Max Headroom and the 2012 Election
It’s now just a few days to the US General Election and I need to get something out of my system, with this disclaimer: this will be my one and only political post for this election year.
I am increasingly annoyed by blogs, news organizations and Twitter feeds that habitually refer to Mitt Romney as a reincarnation of Max Headroom. Nothing could be further from the truth. I also do not believe that his opponent, President Barack Obama, is Max, either, or any other politician for that matter.
The gleeful misidentification of a particular politician as Max begins back in Max’s heyday, the closing years of Ronald Reagan’s presidency, when cartoonist Garry Trudeau decided that President Reagan acted as a Max Headroom-esque character (Trudeau referred to him as ‘Ron Headrest’).
Here’s the bad news for everyone who wants to compare Max to a politician: it’s just not possible. Trudeau revealed his ignorance in the mid-1980’s, and others have been following his lead ever since. The fact is, Max Headroom would be the one who would be calling politicians out for their lies and manipulation, not joining them.
Keep in mind Max’s origin: he was created in Bryce Lynch’s lab at Network 23 by downloading the memories of star crusading journalist Edison Carter into a massive database which then took on a life of its own, as Max. Do you see the disconnect here?
During the short-lived run on ABC, the series made it very clear that Max said the kind of things Edison would have loved to have said, except that he had a built-in professional filter that would have kept his internal monologue more or less internal. Edison often did say the same kinds of things as Max, but only in the safety and security of his close friends and colleagues. Max is wide open with everyone, and his transparency made him a fan favorite on Network 23.

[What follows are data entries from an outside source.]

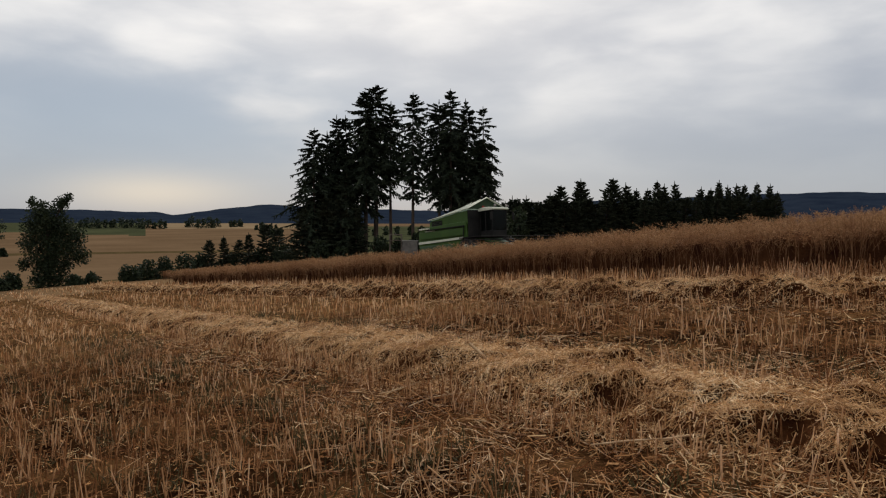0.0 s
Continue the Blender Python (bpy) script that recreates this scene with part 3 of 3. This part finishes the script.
def leafy(name, x, y, h, w, seed, mat=LEAF, trunk=True, leaves=2600, leaf=0.28, base=0.25, lobes=9, sink=0.1, plan=None):
    """A broad-leaved tree or bush: trunk, forked limbs and leaf clumps with gaps."""
    r = np.random.default_rng(seed)
    root = new(name)
    root.location = (x, y, float(height(x, y)) - sink)
    zz = np.linspace(0, h * 0.8, 6)
    line = np.stack((r.normal(0, 0.03 * h, 6) * (zz / h), r.normal(0, 0.03 * h, 6) * (zz / h), zz), -1)
    wood = [strands(line[None], (h * 0.02 * (1 - zz / h) + 0.02)[None], 6, np.array([[1.0, 0.2, 0.1]]))]
    cen = []
    for i in range(lobes):
        f = base + (1 - base) * (i + 0.5) / lobes
        a = i * 2.4 + r.uniform(-0.5, 0.5)
        g = (f - base) / (1 - base)
        prof = (1 - g ** 2.2) ** 0.5 * (0.75 + 0.25 * min(1.0, g * 4))
        out = w * 0.36 * prof * r.uniform(0.45, 1.0)
        rr = w * r.uniform(0.17, 0.27)
        c = np.array((math.cos(a) * out, math.sin(a) * out, max(h * f - rr * 0.5, rr * 0.5)))
        cen.append((c, rr))
        st = line[min(5, int(f * 5))]
        wood.append(strands(np.stack((st, (st + c) / 2 + (0, 0, 0.1), c))[None], np.array([[0.07, 0.04, 0.015]]) * h / 10, 4))
    if plan:
        # limbs and clumps of a known outline: to the side, up, radius
        del cen[:], wood[1:]
        for dx, cz, rr in plan:
            dy = r.uniform(-0.5, 0.5) * min(2.0, 16 - cz)
            c = np.array((dx * 0.866 + dy * 0.5, dx * 0.5 + dy * 0.866, cz))
            cen.append((c, rr))
            st = np.array((0, 0, cz * 0.6))
            wood.append(strands(np.stack((st, (st + c) / 2 + (0, 0, 0.3), c))[None], np.array([[0.12, 0.07, 0.02]]), 4))
    v, q = merge(wood)
    link_mesh("trunk" if trunk else "stems", v, q, BARK, root)
    pts = []
    for c, rr in cen:
        m = int(leaves * rr ** 2 / sum(k * k for _, k in cen))
        d = unit(r.normal(0, 1, (m, 3)))
        pts.append(c + d * (rr * r.uniform(0.25, 1.45 if plan else 1.12, (m, 1)) ** (0.9 if plan else 0.6)) * (1, 1, 1.05))
    o = np.concatenate(pts)
    o[:, 2] = np.maximum(o[:, 2], 0.1)
    d = unit(r.normal(0, 1, o.shape)) * leaf * r.uniform(0.6, 1.3, (len(o), 1))
    v, q = strands(np.stack((o - d / 2, o, o + d / 2), 1), leaf * np.array((0.15, 0.38, 0.05)), 2)
    link_mesh("crown", v, q, mat, root)
    return root


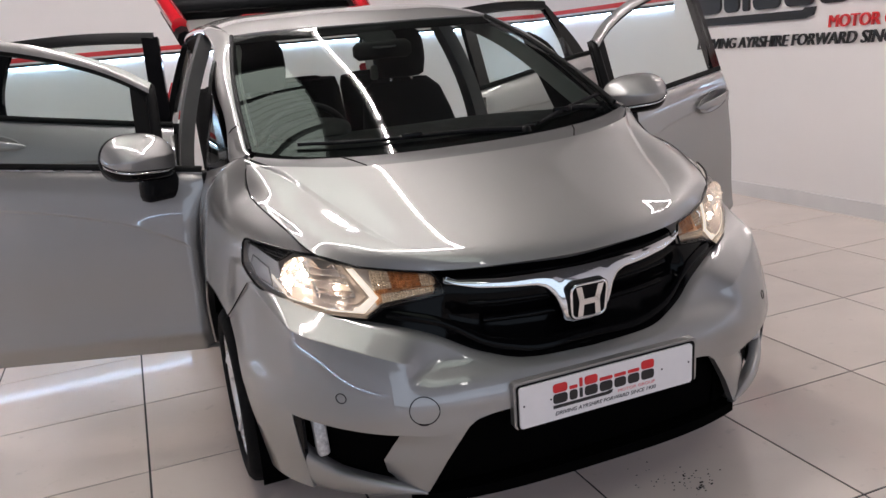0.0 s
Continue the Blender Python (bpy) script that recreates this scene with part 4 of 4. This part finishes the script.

If folks want to make political comparisons with Max Headroom characters, the series was more than obliging. There was Simon Peller, Network 23’s sponsored politician, was willing to round up all the ‘Blanks,’ or people with no digital record on the grounds that they were dangerous, when he really believed that their presence was “untidy.” The Blanks would have been denied basic rights for the simple reason that because they were undocumented, they didn’t exist, and no rights were due them. Anyone want to make comparison to Gitmo and the Patriot Act? Feel free.
Another politician that people could point fingers at and make comparisons with is Harriet Garth, rival Network 66’s candidate. I am surprised that no one has tried to make a comparison between Harriet Garth and Hillary Clinton before now, but I think the resemblance is striking.
Harriet found herself at the heart of a moral scandal, yet was able to respond philosophically “A couple of weeks is a long time in video politics. This week, ruined; next week, revered. One good show with the right ratings I’ll be back in days.”
Max, on the other hand would be the first one to call shenanigans. He would be insulted to be compared with Romney, Reagan, or any other political figure. Can we please stop the madness?